Divisibility - Math Olympiad: $x|(y^2+m)$ and $y|(x^2+m) $
I lead off by settling the case $m=1$ by applying a technique from an old answer by Bill Dubuque. Only posting this, because I think this has useful, generalizable ideas (but won't take us the distance).

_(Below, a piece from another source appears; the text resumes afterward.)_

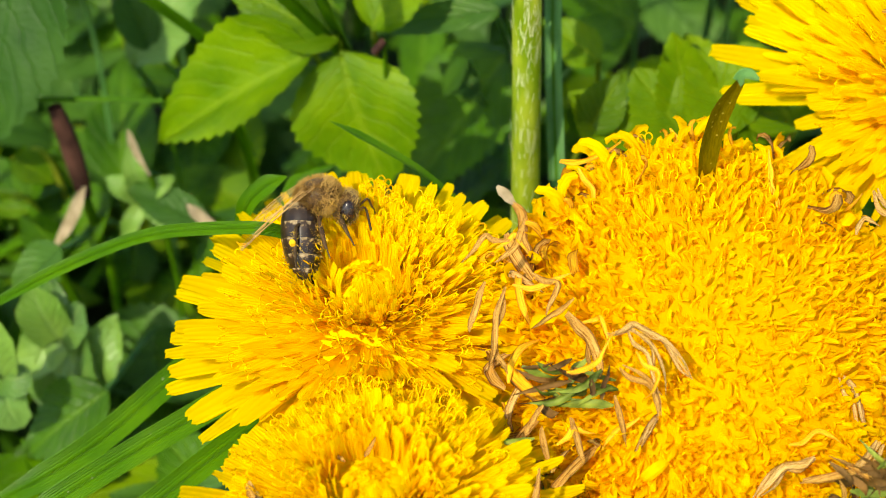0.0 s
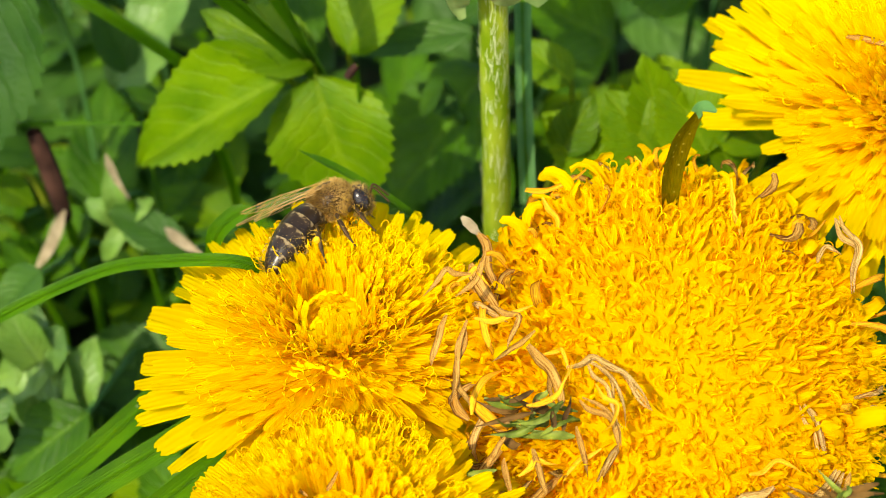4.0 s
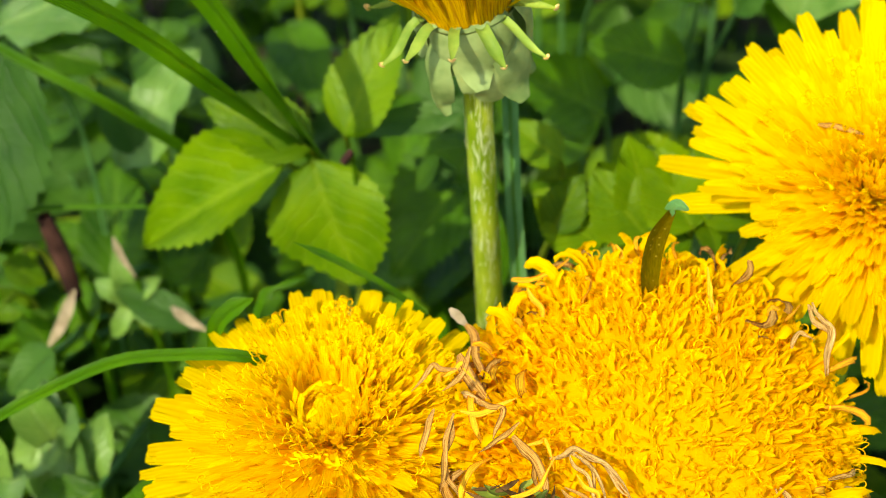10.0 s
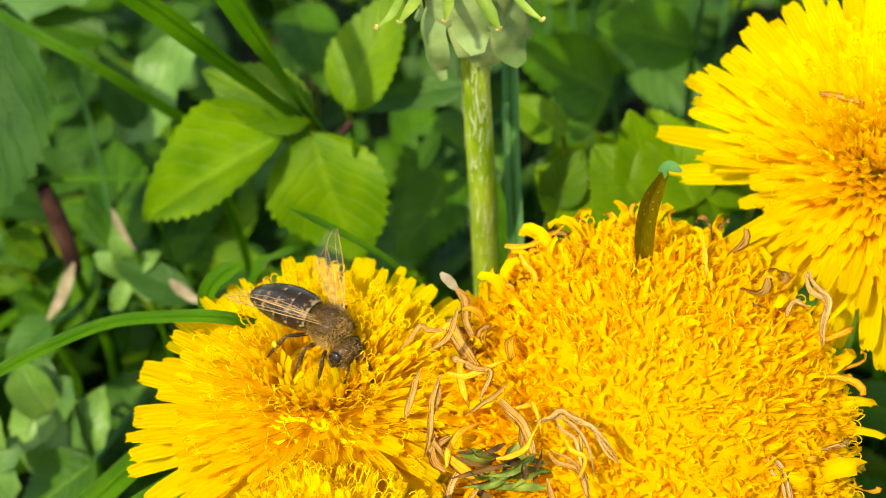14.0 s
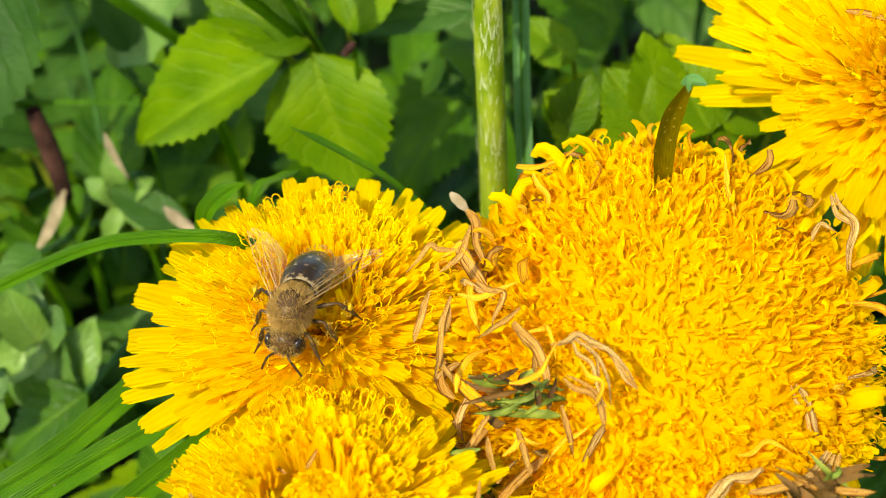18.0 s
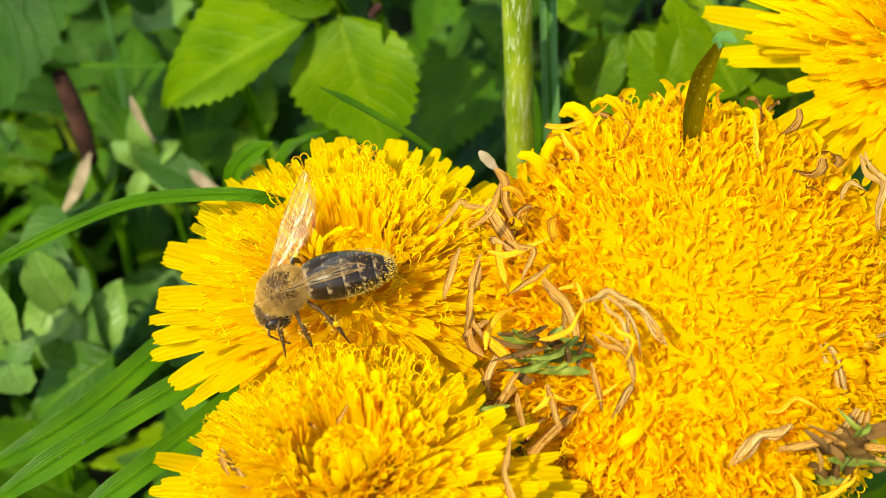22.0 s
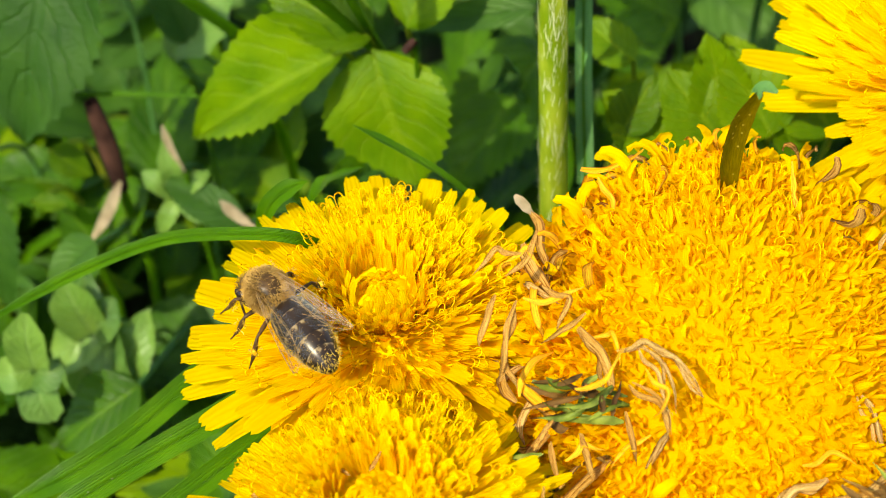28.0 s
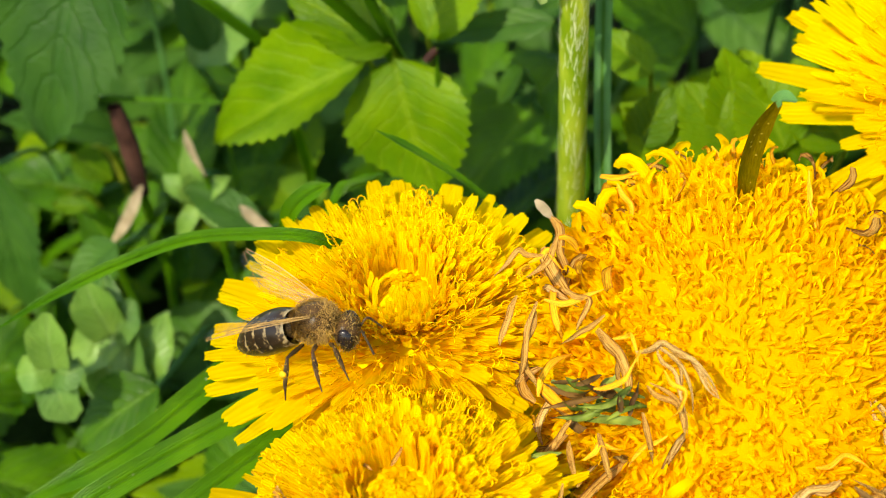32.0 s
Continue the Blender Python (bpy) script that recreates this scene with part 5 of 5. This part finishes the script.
def motions():
    walk(BEE, [
        (0, stand((-1.48, 0.24, 0.34), (0.97, 0.00, 0.24), (-0.23, 0.20, 0.95))),
        (1, stand((-1.28, 0.48, 0.36), (1.00, 0.00, 0.09), (-0.09, 0.40, 0.91))),
        (2, stand((-1.17, 0.39, 0.43), (0.98, 0.08, 0.16), (-0.18, 0.44, 0.88))),
        (3, stand((-1.03, 0.47, 0.41), (1.00, -0.08, -0.03), (0.06, 0.44, 0.90))),
        (4, stand((-1.04, 0.77, 0.23), (0.89, 0.25, 0.38), (-0.45, 0.38, 0.81))),
        (4.5, stand((-1.25, 0.86, 0.18), (0.86, 0.23, 0.46), (-0.50, 0.22, 0.83))),
        (6.5, stand((-1.09, 0.78, 0.27), (0.27, 0.93, 0.26), (-0.06, -0.25, 0.97))),
        (7, stand((-1.32, 0.81, 0.30), (0.44, 0.82, -0.36), (0.21, 0.30, 0.93))),
        (7.2, stand((-1.27, 1.01, 0.23), (0.36, 0.93, 0.06), (-0.49, 0.14, 0.86))),
        (7.4, stand((-1.96, 1.63, 1.75), (0.78, 0.55, 0.30), (-0.29, -0.11, 0.95))),
        (7.5, stand((-1.92, 1.23, 1.59), (0.69, 0.63, 0.37), (-0.31, -0.21, 0.93))),
        (7.6, stand((-2.14, 1.06, 1.82), (0.89, 0.29, 0.35), (-0.35, -0.06, 0.94))),
        (7.8, stand((-1.57, -0.48, 2.81), (0.63, 0.02, 0.78), (-0.40, -0.85, 0.34))),
        (8, stand((-1.11, -0.44, 3.22), (0.36, 0.28, 0.89), (-0.14, -0.93, 0.35))),
        (8.2, stand((-0.19, 0.04, 3.53), (0.18, 0.09, 0.98), (-0.14, -0.98, 0.12))),
        (8.4, stand((-0.10, 0.90, 4.30), (0.10, 0.60, 0.80), (0.03, -0.80, 0.60))),
        (8.8, stand((-1.04, 2.92, 3.48), (0.15, 0.98, 0.14), (0.08, -0.15, 0.98))),
        (9.6, stand((-2.09, 4.23, 3.85), (0.07, 0.98, 0.20), (0.02, -0.20, 0.98))),
        (10.2, stand((-2.03, 3.42, 3.53), (0.07, -0.96, 0.28), (-0.01, 0.28, 0.96))),
        (10.5, stand((-0.96, 2.30, 2.80), (0.24, -0.96, 0.17), (0.06, 0.19, 0.98))),
        (10.7, stand((-0.91, 1.55, 2.05), (-0.37, -0.92, 0.12), (0.28, 0.02, 0.96))),
        (10.9, stand((-1.20, 1.38, 1.79), (-0.16, -0.49, 0.86), (0.99, -0.12, 0.11))),
        (11, stand((-1.13, 1.42, 2.01), (-0.34, -0.59, 0.74), (0.89, 0.05, 0.45))),
        (11.1, stand((-1.40, 1.46, 1.92), (-0.10, -0.39, 0.91), (0.84, -0.52, -0.13))),
        (11.2, stand((-1.30, 1.53, 2.05), (-0.10, -0.52, 0.85), (0.98, -0.19, -0.00))),
        (11.3, stand((-1.32, 1.90, 2.47), (-0.27, -0.85, 0.45), (0.14, 0.43, 0.89))),
        (11.4, stand((-2.16, 1.88, 2.51), (0.21, -0.87, 0.44), (-0.05, 0.44, 0.90))),
        (11.5, stand((-2.36, 1.80, 2.60), (0.54, -0.73, 0.42), (-0.16, 0.40, 0.90))),
        (11.6, stand((-1.09, 2.23, 2.90), (0.17, -0.91, 0.38), (0.06, 0.39, 0.92))),
        (11.7, stand((-1.18, 1.90, 2.47), (-0.00, -0.90, 0.43), (0.13, 0.43, 0.90))),
        (11.8, stand((-2.07, 1.60, 2.35), (-0.01, -0.90, 0.43), (0.02, 0.43, 0.90))),
        (11.9, stand((-1.57, 1.48, 2.22), (-0.06, -0.89, 0.46), (0.24, 0.43, 0.87))),
        (12, stand((-0.57, 1.36, 2.03), (-0.21, -0.87, 0.46), (0.28, 0.40, 0.88))),
        (12.1, stand((-1.59, 0.99, 1.67), (-0.26, -0.96, -0.10), (0.40, -0.20, 0.89))),
        (12.2, stand((-0.64, 1.10, 1.70), (-0.27, -0.96, -0.06), (0.41, -0.18, 0.89))),
        (12.3, stand((-0.33, 0.95, 1.39), (-0.47, -0.87, 0.14), (0.32, -0.02, 0.95))),
        (12.4, stand((-0.99, 0.97, 1.44), (-0.16, -0.95, 0.26), (0.45, 0.16, 0.88))),
        (12.5, stand((-1.40, 0.92, 1.35), (0.33, -0.94, -0.06), (0.32, 0.05, 0.95))),
        (12.6, stand((-1.48, 0.86, 1.20), (0.26, -0.90, -0.35), (0.38, -0.23, 0.90))),
        (12.7, stand((-1.36, 0.69, 1.08), (0.29, -0.90, -0.31), (0.48, -0.14, 0.87))),
        (12.8, stand((-1.11, 0.45, 0.85), (0.18, -0.98, -0.07), (0.42, 0.01, 0.91))),
        (12.9, stand((-1.42, 0.18, 0.79), (0.58, -0.81, 0.09), (0.07, 0.16, 0.98))),
        (13, stand((-1.24, 0.61, 0.45), (0.54, -0.83, -0.14), (0.18, -0.05, 0.98))),
        (13.1, stand((-0.97, 0.44, 0.34), (0.54, -0.79, -0.30), (0.23, -0.20, 0.95))),
        (13.2, stand((-1.07, 0.75, 0.25), (0.56, -0.76, -0.33), (0.24, -0.23, 0.94))),
        (13.3, stand((-1.16, 0.84, 0.19), (0.56, -0.76, -0.32), (0.24, -0.22, 0.94))),
        (13.5, stand((-0.97, 0.15, 0.17), (0.78, -0.56, -0.29), (0.22, -0.19, 0.96))),
        (14, stand((-0.76, -0.06, 0.33), (0.68, -0.68, -0.28), (0.21, -0.19, 0.96))),
        (14.5, stand((-0.75, -0.19, 0.25), (0.53, -0.78, -0.34), (0.22, -0.26, 0.94))),
        (16.5, stand((-0.53, -0.54, 0.15), (0.26, -0.87, -0.42), (0.47, -0.26, 0.84))),
        (17, stand((-0.48, -0.68, 0.24), (0.32, -0.86, -0.41), (0.43, -0.25, 0.87))),
        (18, stand((-0.85, -0.88, 0.31), (-0.21, -0.92, -0.33), (-0.06, -0.33, 0.94))),
        (19, stand((-0.77, -0.92, 0.25), (-0.28, -0.91, -0.31), (-0.02, -0.32, 0.95))),
        (20, stand((-0.74, -1.12, -0.00), (-0.42, -0.90, 0.14), (0.10, 0.10, 0.99))),
        (21, stand((-0.98, -1.19, 0.17), (-0.91, -0.34, -0.23), (-0.14, -0.27, 0.95))),
        (22, stand((-1.01, -1.27, 0.23), (-0.84, -0.42, -0.34), (-0.25, -0.26, 0.93))),
        (23, stand((-1.17, -1.20, 0.04), (-0.85, -0.28, 0.44), (0.48, -0.12, 0.87))),
        (24, stand((-1.31, -1.26, 0.07), (-0.87, -0.30, 0.39), (0.46, -0.17, 0.87))),
        (24.5, stand((-1.42, -1.36, 0.13), (-0.74, -0.32, 0.59), (0.64, -0.07, 0.77))),
        (26.5, stand((-1.53, -1.01, 0.09), (-0.32, 0.86, 0.41), (0.01, -0.43, 0.90))),
        (27, stand((-1.54, -0.89, 0.12), (-0.36, 0.83, 0.43), (0.03, -0.45, 0.89))),
        (27.5, stand((-1.63, -0.93, 0.10), (-0.57, 0.74, 0.35), (0.04, -0.40, 0.91))),
        (28, stand((-1.55, -1.01, 0.13), (-0.79, 0.49, 0.36), (0.14, -0.44, 0.89))),
        (28.5, stand((-1.58, -1.18, 0.42), (-0.68, 0.67, 0.30), (0.06, -0.36, 0.93))),
        (29, stand((-1.63, -1.07, 0.22), (-0.68, 0.54, 0.50), (0.23, -0.49, 0.84))),
        (29.5, stand((-1.84, -0.48, 0.14), (0.95, -0.03, 0.31), (-0.31, -0.10, 0.94))),
        (30, stand((-1.83, -0.47, 0.28), (0.97, -0.21, 0.10), (-0.10, -0.02, 0.99))),
        (30.5, stand((-1.92, -0.63, 0.23), (0.94, 0.16, 0.30), (-0.34, 0.26, 0.90))),
        (31, stand((-2.04, -0.63, 0.24), (0.99, -0.10, 0.06), (-0.04, 0.21, 0.98))),
        (31.5, stand((-1.70, -1.21, 0.18), (0.83, -0.37, 0.43), (-0.39, 0.17, 0.90))),
        (32, stand((-1.69, -1.41, 0.25), (0.98, -0.10, 0.20), (-0.20, 0.02, 0.98))),
    ])
    walk(ABDOMEN, [
        (0, bent(0.53, -0.07, -0.84)), (1, bent(0.28, -0.21, -0.94)), (2, bent(0.23, -0.38, -0.90)), (3, bent(0.27, -0.47, -0.84)),
        (4, bent(0.56, -0.76, -0.33)), (4.5, bent(0.82, -0.50, -0.28)), (6.5, bent(0.08, -0.98, 0.18)), (7, bent(0.19, -0.97, -0.16)),
        (7.3, bent(0, -1, -0.1)), (13.3, bent(0, -1, -0.1)), (14, bent(0.21, -0.91, -0.35)), (14.5, bent(0.27, -0.93, -0.25)),
        (16.5, bent(0.30, -0.80, -0.52)), (17, bent(0.27, -0.83, -0.49)), (18, bent(0.04, -0.83, -0.56)), (19, bent(0.07, -0.88, -0.46)),
        (20, bent(0.07, -0.92, 0.39)), (21, bent(-0.19, -0.98, -0.07)), (22, bent(-0.30, -0.93, -0.20)), (23, bent(-0.07, -0.95, 0.30)),
        (24, bent(-0.23, -0.91, 0.35)), (24.5, bent(-0.18, -0.95, 0.26)), (26.5, bent(-0.07, -0.98, 0.20)), (27, bent(-0.09, -0.99, 0.12)),
        (27.5, bent(-0.10, -0.95, 0.30)), (28, bent(-0.27, -0.93, 0.25)), (28.5, bent(-0.04, -0.99, -0.09)), (29, bent(-0.04, -0.99, 0.10)),
        (29.5, bent(0.65, 0.20, -0.73)), (30, bent(0.66, 0.19, -0.73)), (30.5, bent(0.44, -0.57, -0.69)), (31, bent(0.88, 0.13, -0.46)),
        (31.5, bent(0.11, -0.97, -0.23)), (32, bent(-0.26, -0.85, -0.46)),
    ])
    calm = [(0, 7, -28), (1, 7, -20), (2, 8, -14), (3.5, 9, -5), (4.5, 16, 10), (6.5, 16, 6), (6.8, 30, 14), (7.0, 66, 20)]
    beat = [(7.1 + 0.1 * k, 82, 35 if k % 2 else -12) for k in range(44)]
    beat += [(11.5, 60, 30), (11.6, 80, -10)] + [(11.7, 80, 32), (11.8, 80, -8)] + [(11.9 + 0.1 * k, 26 + 6 * (k % 2), 9 + 4 * (k % 3)) for k in range(10)] + [(12.9, 55, 22)]
    after = [(13.0, 60, 30), (13.5, 48, 34), (14.0, 40, 10, 6), (14.5, 22, 0, 12), (16.5, 12, -14, 20), (17.5, 12, -14, 14), (18.0, 32, -12), (18.5, 26, -12), (19.0, 28, -12), (19.5, 22, 0), (20.5, 20, 8), (21.5, 30, 14),
             (22.2, 40, 24), (23.0, 44, 30), (24.5, 44, 30), (26.5, 16, 12, -6), (28.0, 14, 16, -14), (29.0, 14, 12, -4), (29.6, 8, -22), (30.2, 8, -26), (30.5, 14, -6), (31.0, 24, 12), (31.3, 30, 10), (32.0, 34, 12)]
    rows = calm + beat + after
    for w, sx, name, hinge in WINGS:
        walk(w, [(t, wing_pose(sx, name, hinge, *v)) for t, *v in rows])
    walk(HEAD, [(t, nod(a)) for t, a in ((0, 20), (0.6, 15), (4, 0), (14.5, 10), (16.5, 15), (20, 20), (21, 45), (22, 62), (24.5, 74), (26.5, 78), (29.0, 72), (29.6, 20), (30.3, 10), (30.6, 0), (32, 0))])
    walk(STEADY, [(t, swing(a, STEADY)) for t, a in ((0, 0), (11.8, 0), (11.9, -4), (12.0, -8), (12.1, -3), (12.2, 0), (32, 0))])
    walk(SWAYING, [(t, swing(a, SWAYING)) for t, a in ((0, 0), (10.4, 0), (10.5, 0), (10.7, 5), (10.9, 13), (11.0, 13), (11.1, 17), (11.2, 23), (11.3, 16), (11.4, 17), (11.5, 25), (11.6, -17), (11.7, -7), (11.8, 35), (11.9, 38), (12.0, -31),
         (12.1, 25), (12.2, 0), (12.3, -12), (12.4, 10), (12.5, 15), (12.6, 26), (12.7, 40), (12.8, -12), (12.9, -1), (13.0, 0), (13.2, 2), (13.5, 0), (32, 0))])


motions()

We observe that $(x,y)=(5,2)$ is a solution. In our case $m=1$ we can painlessly conclude that $\gcd(x,m)=\gcd(y,m)=1$. Therefore also $\gcd(x,x^2+m)=\gcd(y,y^2+m)=1$. Therefore the conditions ii)- iii) can be combined to read (keeping condition i) $$ xy\mid(x^2+1)(y^2+1), $$ which is equivalent to the requirement $$ xy\mid x^2+y^2+1. $$ Given that the single solution $(x,y)=(5,2)$ satisfies the equation $$ 3xy=x^2+y^2+1 \qquad(*) $$ we are lead to the conclusion that if equation $(*)$ has an infinite number of integer solutions (necessarily coprime), then that settles the claim in the case $m=1$.
Here's the key idea. If $(x,y)$ is a solution of $(*)$, then $(3x-y,x)$ is another. This follows immediately from the observation that for a fixed $x$ the two solutions for $y$ of the quadratic equation sum up to $3x$ (=the negative of the coefficient of the linear term). Using this recursively allows us to generate an infinite number of solutions: $$ (5,2)\mapsto (13,5)\mapsto (34,13)\mapsto (89,34)\mapsto\cdots $$
I leave it as an exercise for the reader to show that the numbers in this sequence also appear in the Fibonacci sequence.
To settle the general case we need a mechanism for finding a single solution $(x,y)$ such that both $x$ and $y$ are coprime to $m$. The above machinery most likely then spews out an infinite family of solutions.
Edit: $(x,y)=(1,1)$ should work as the initial solution as per suggestion by Ivan Loh! LOL :-) :D
We will also add the condition (4) that $ \gcd(xy , m) = 1$ (as pointed out by ThomasAndrews)
Observe that $ (x, y) = (m+1, (m+1)^2 + m) $ is a solution to the conditions.
Condition 1 is easy to verify.
Condition 2 is trivial.
Condition 3 follows easily. [You could also show that the polynomial $(m+1)$ is a factor of the polynomial $[ (m+1)^2 + m ] ^2 + m$ by substituting $m=-1$ to obtain $[ (-1 + 1)^2 + 1]^2 -1 = 0$ and applying the Remainder Factor Theorem.]
Condition 4 is trivial.
Note: For $m=1$, we get $(x, y) = (2, 5)$.
We now proceed by Vieta's Root Jumping (as Jyrki suggested). Given any solution $(x, y)$, we know that $$xy \mid (x^2 + m)(y^2 + m) \Leftrightarrow xy \mid mx^2 + my^2 + m^2 \Leftrightarrow xy \mid x^2 + y^2 + m$$
Hence, there exists a $D$ such that $Dxy = x^2 + y^2 + m$.
Claim: $(y, Dx-y)$ is a another solution. You can either check this through algebraic manipulation, or realize that $Dx-y$ is the other integer root to the above equation (when viewed as a quadratic in $y$). Remember to check all the conditions.
As Ivan suggested, to show that we have distinct solutions, we will show that $x < y \Rightarrow y < Dy-x$, and thus the Veita jumping gives us a strictly increasing sequence. From the product of roots, we get that $(Dx-y) \times x = y^2 + m \geq y^2$. Hence, $x< y \Rightarrow Dy-x \geq \frac {y^2}{x} > \frac {y^2}{y} = y $.